**What you have to do**
Do not copy the pictures; transcribe all other material exactly.

==*==

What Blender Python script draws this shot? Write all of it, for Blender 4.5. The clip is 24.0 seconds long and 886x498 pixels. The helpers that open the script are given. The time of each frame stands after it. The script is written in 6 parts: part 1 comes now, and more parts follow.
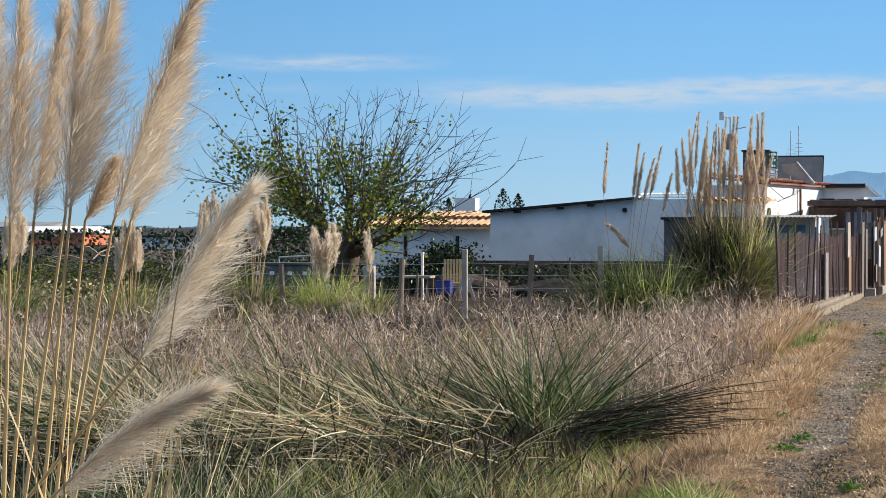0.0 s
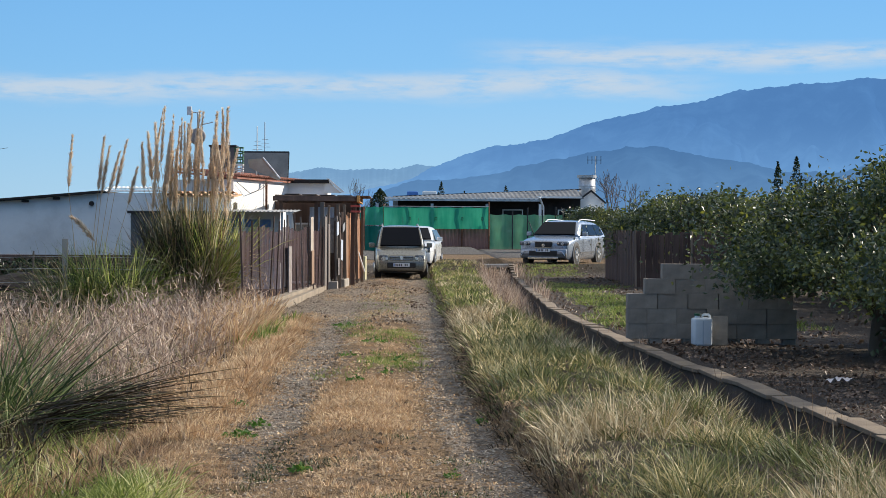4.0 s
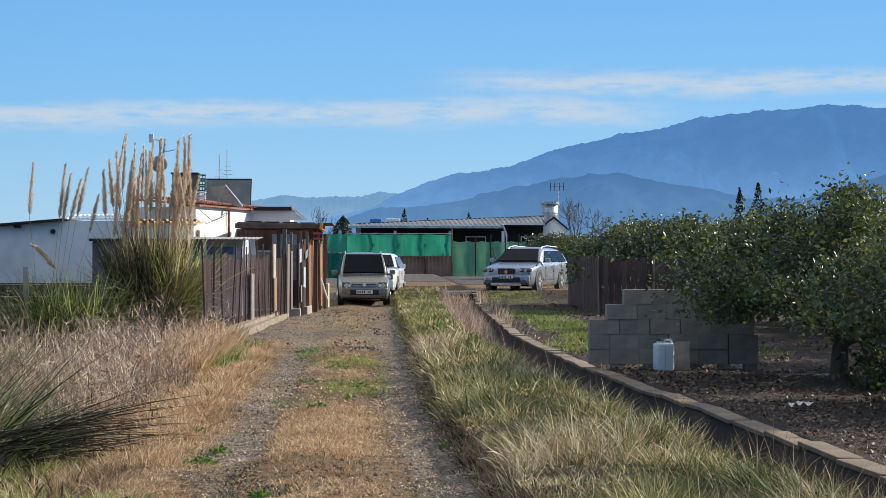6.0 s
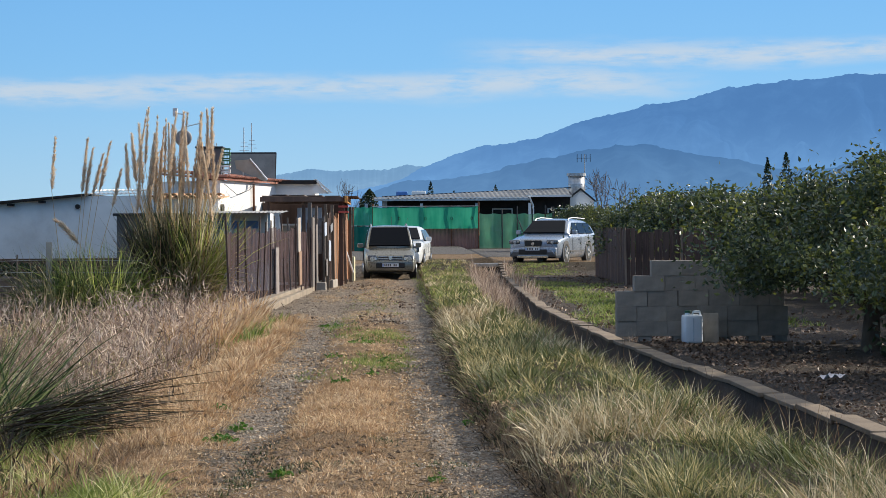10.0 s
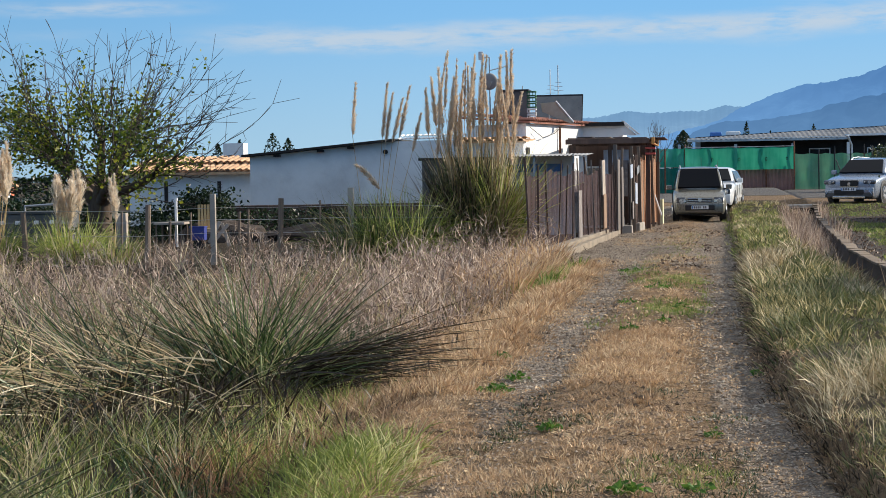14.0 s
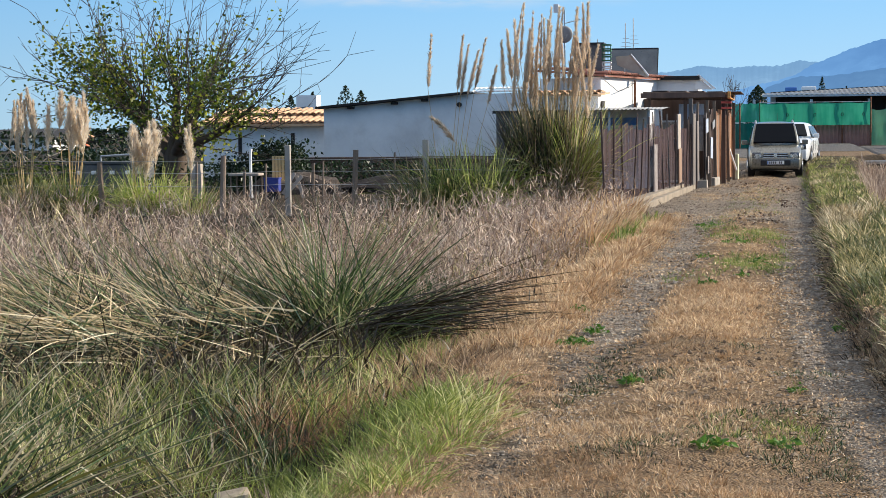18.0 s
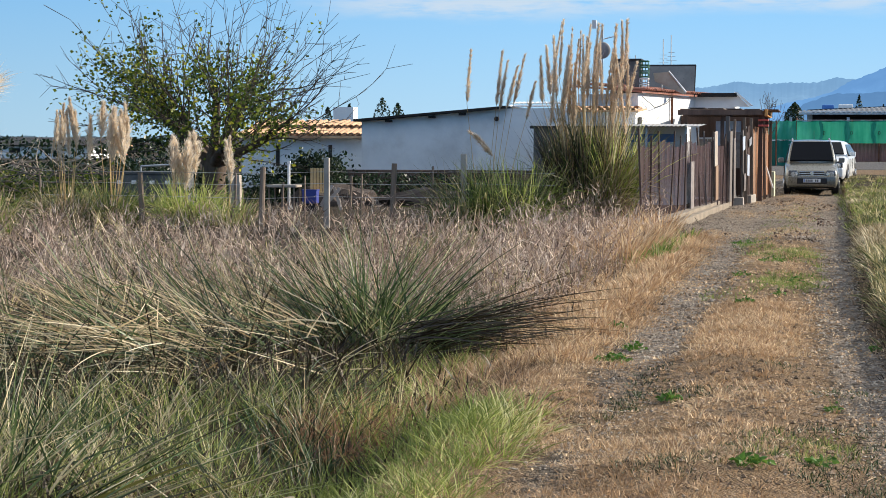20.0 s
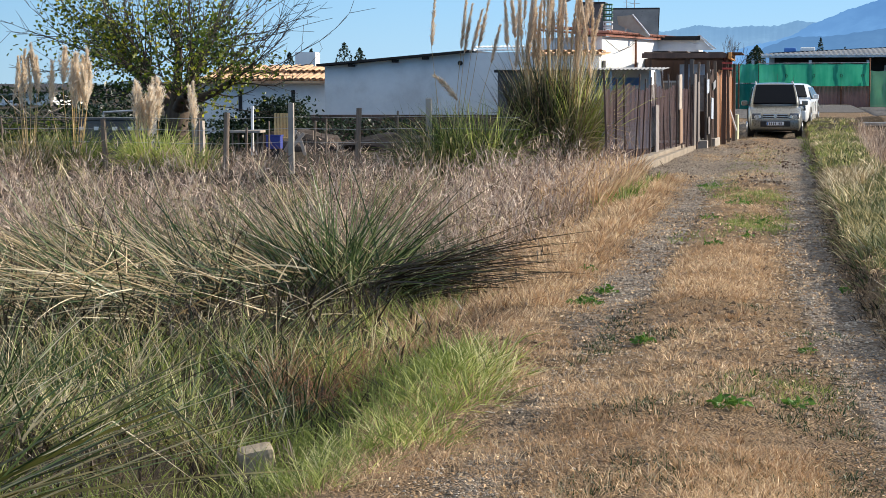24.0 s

==*==

**Answer**
What Blender Python script draws this shot? Write all of it, for Blender 4.5. The clip is 24.0 seconds long and 886x498 pixels. The helpers that open the script are given. The time of each frame stands after it. The script is written in 6 parts: part 1 comes now, and more parts follow.
0.0 s
4.0 s
6.0 s
10.0 s
14.0 s
18.0 s
20.0 s
24.0 s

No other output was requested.